> _Dataset excerpt_

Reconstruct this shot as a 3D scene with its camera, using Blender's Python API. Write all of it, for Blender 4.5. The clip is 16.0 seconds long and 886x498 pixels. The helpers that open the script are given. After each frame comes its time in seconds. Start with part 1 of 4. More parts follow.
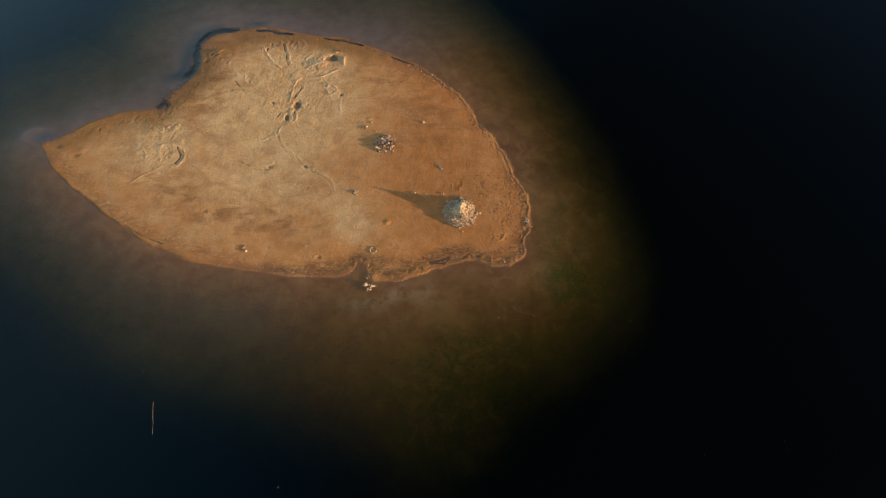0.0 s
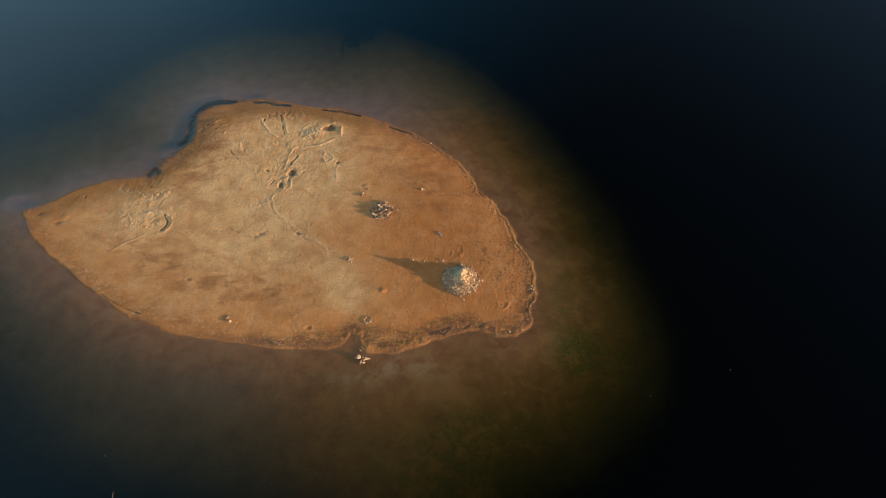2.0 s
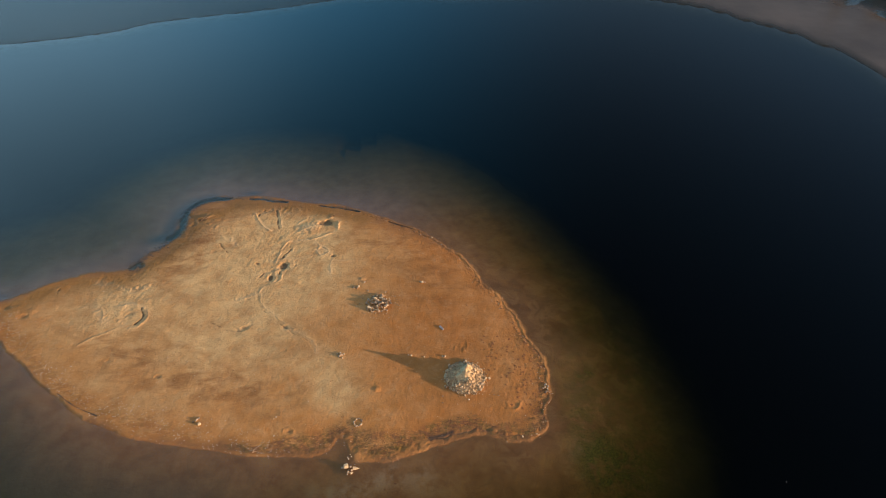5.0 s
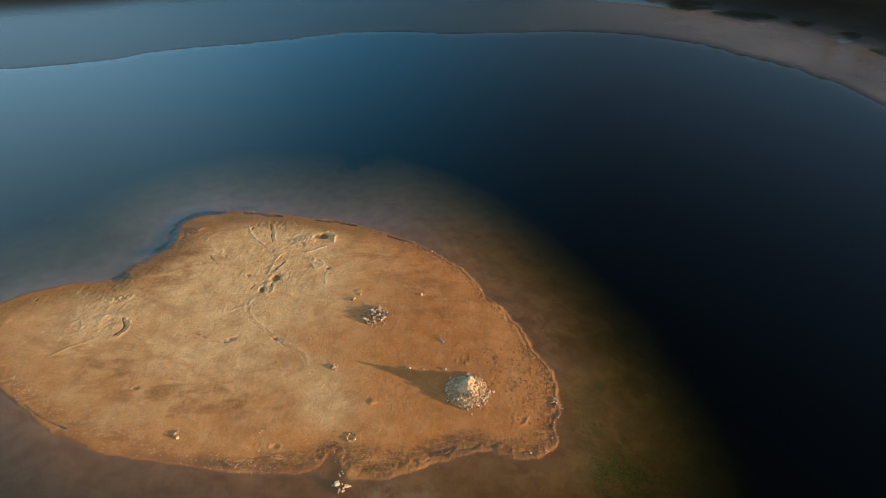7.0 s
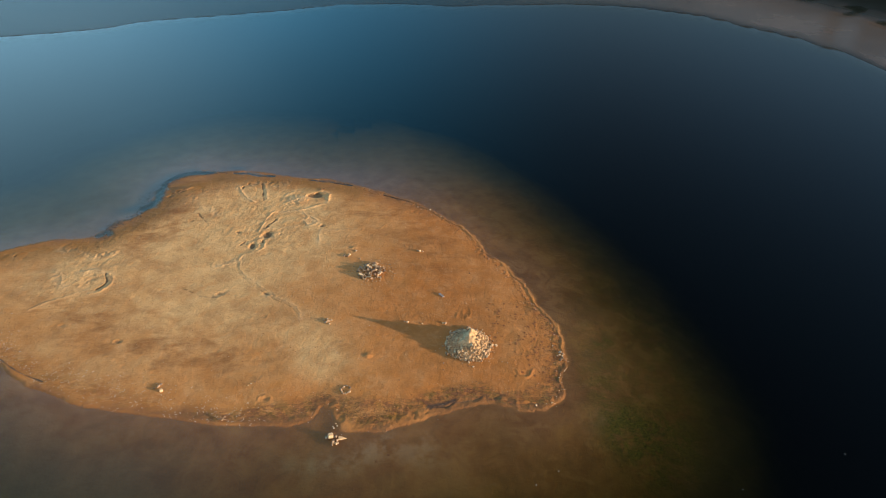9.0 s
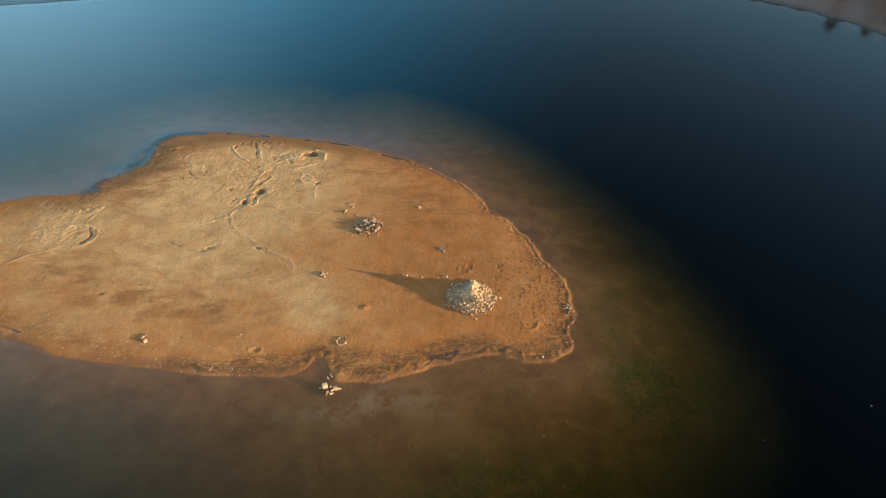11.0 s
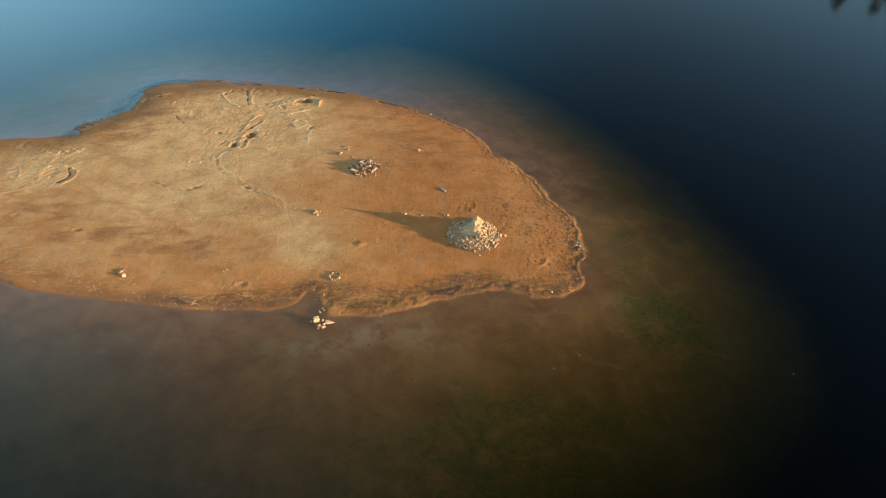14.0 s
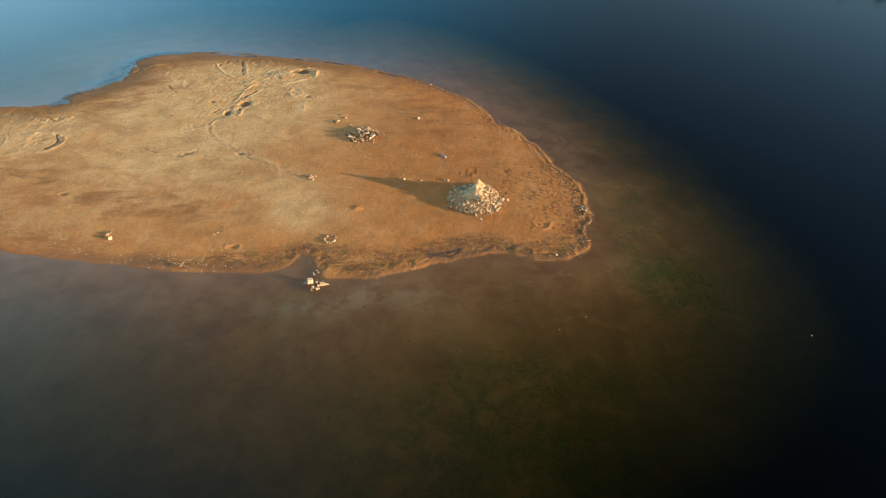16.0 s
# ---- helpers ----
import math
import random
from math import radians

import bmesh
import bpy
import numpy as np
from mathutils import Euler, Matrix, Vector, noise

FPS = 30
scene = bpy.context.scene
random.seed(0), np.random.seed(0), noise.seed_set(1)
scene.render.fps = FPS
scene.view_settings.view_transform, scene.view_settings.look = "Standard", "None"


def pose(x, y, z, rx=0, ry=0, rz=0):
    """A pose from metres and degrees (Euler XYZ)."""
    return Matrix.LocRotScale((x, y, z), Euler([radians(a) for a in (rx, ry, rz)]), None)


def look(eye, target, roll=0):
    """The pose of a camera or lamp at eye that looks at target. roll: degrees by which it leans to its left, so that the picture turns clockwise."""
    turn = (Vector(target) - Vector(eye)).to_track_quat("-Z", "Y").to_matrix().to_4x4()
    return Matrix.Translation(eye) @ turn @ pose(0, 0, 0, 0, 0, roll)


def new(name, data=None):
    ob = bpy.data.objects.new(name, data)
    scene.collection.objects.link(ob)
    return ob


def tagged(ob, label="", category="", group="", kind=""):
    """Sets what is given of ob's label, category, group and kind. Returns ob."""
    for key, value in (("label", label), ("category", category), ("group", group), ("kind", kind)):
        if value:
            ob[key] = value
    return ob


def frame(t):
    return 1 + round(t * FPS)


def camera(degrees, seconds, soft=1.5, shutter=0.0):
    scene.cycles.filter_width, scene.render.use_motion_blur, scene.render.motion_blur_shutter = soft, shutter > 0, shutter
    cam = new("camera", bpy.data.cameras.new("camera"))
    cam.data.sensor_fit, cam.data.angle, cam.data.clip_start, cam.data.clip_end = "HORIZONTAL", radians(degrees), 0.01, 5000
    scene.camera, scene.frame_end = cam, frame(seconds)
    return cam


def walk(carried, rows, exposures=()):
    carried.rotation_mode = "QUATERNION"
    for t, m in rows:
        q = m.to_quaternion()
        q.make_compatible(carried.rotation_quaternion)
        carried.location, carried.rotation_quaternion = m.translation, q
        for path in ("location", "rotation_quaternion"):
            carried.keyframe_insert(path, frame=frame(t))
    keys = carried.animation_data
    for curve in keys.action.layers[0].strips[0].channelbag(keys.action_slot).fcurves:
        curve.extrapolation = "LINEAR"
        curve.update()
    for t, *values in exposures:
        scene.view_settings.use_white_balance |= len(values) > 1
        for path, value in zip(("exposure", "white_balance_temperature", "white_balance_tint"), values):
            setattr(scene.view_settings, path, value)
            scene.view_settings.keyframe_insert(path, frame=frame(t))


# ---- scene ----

> _Instruction_
Beginning with the line that contains "scene.collection.objects.link(ob)" and ending with the line that contains "for path, value", repeat exactly those lines and no others.

> _Response to this task_
    scene.collection.objects.link(ob)
    return ob


def tagged(ob, label="", category="", group="", kind=""):
    """Sets what is given of ob's label, category, group and kind. Returns ob."""
    for key, value in (("label", label), ("category", category), ("group", group), ("kind", kind)):
        if value:
            ob[key] = value
    return ob


def frame(t):
    return 1 + round(t * FPS)


def camera(degrees, seconds, soft=1.5, shutter=0.0):
    scene.cycles.filter_width, scene.render.use_motion_blur, scene.render.motion_blur_shutter = soft, shutter > 0, shutter
    cam = new("camera", bpy.data.cameras.new("camera"))
    cam.data.sensor_fit, cam.data.angle, cam.data.clip_start, cam.data.clip_end = "HORIZONTAL", radians(degrees), 0.01, 5000
    scene.camera, scene.frame_end = cam, frame(seconds)
    return cam


def walk(carried, rows, exposures=()):
    carried.rotation_mode = "QUATERNION"
    for t, m in rows:
        q = m.to_quaternion()
        q.make_compatible(carried.rotation_quaternion)
        carried.location, carried.rotation_quaternion = m.translation, q
        for path in ("location", "rotation_quaternion"):
            carried.keyframe_insert(path, frame=frame(t))
    keys = carried.animation_data
    for curve in keys.action.layers[0].strips[0].channelbag(keys.action_slot).fcurves:
        curve.extrapolation = "LINEAR"
        curve.update()
    for t, *values in exposures:
        scene.view_settings.use_white_balance |= len(values) > 1
        for path, value in zip(("exposure", "white_balance_temperature", "white_balance_tint"), values):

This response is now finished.